Tuesday, November 12, 2019

God’s good servants

How to Be God’s Good Servants
The spiritual life has humility for its point of departure. A spiritual man is a saint who confesses himself a sinner. Humility in the presence of God is not an act but more of a permanent attitudeof awareness of the love of God and of one’s own inadequacy in responding to such love. Humility is an openness to God’s love even in the face of our inadequacy to respond.
Byzantine prayers place a great stress on our basic sinfulness and our numerous failures in love. Every Office and Liturgy is replete with expressions such as “my sinfulness,” “my unworthiness,” “my guilt,” “my many sins, voluntary and involuntary.”… If Byzantine spirituality stresses so much the sinfulness of mankind it is only to stress in a much more glorious way the goodness of God and the universality of his forgiveness and salvation. Our repeated expressions of repentance, when practiced as a way of life, engender in the soul a deep, inner awareness of resistance to the love of the all-merciful God….

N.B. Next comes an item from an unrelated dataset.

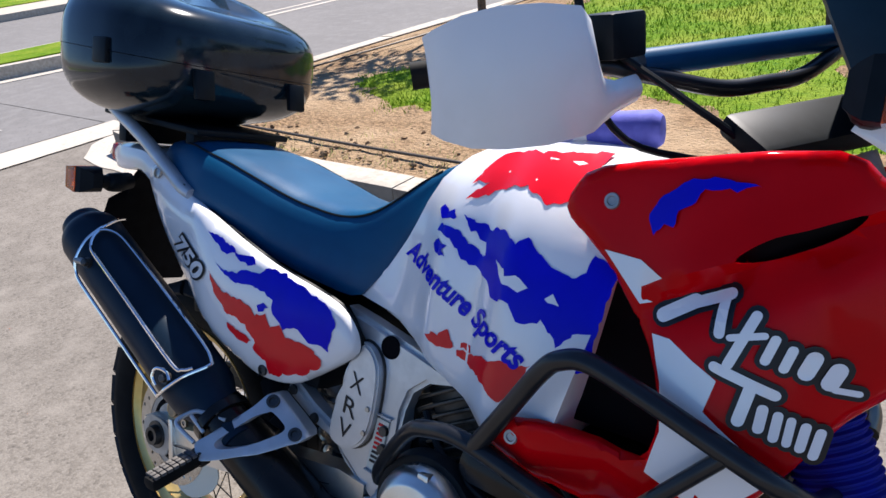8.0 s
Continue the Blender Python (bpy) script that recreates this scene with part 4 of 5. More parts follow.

Where man recognizes his own unworthiness as a sinner and the goodness of God as a Father, there is praise, and he finds forgiveness of his sins…. This metanoia of the heart, this longing to praise God for his mercy to us, is the proper attitude for man as he approaches the liturgy and the sacrament to receive the life-giving Spirit. 
Archbishop Joseph M. Raya
Archbishop Raya († 2005) was a Melkite Greek Catholic archbishop, theologian, and author. [From The Face of God: Essays in Byzantine Spirituality. © 1976, Joseph M. Raya, Dimension Books, Inc., Denville, NJ.]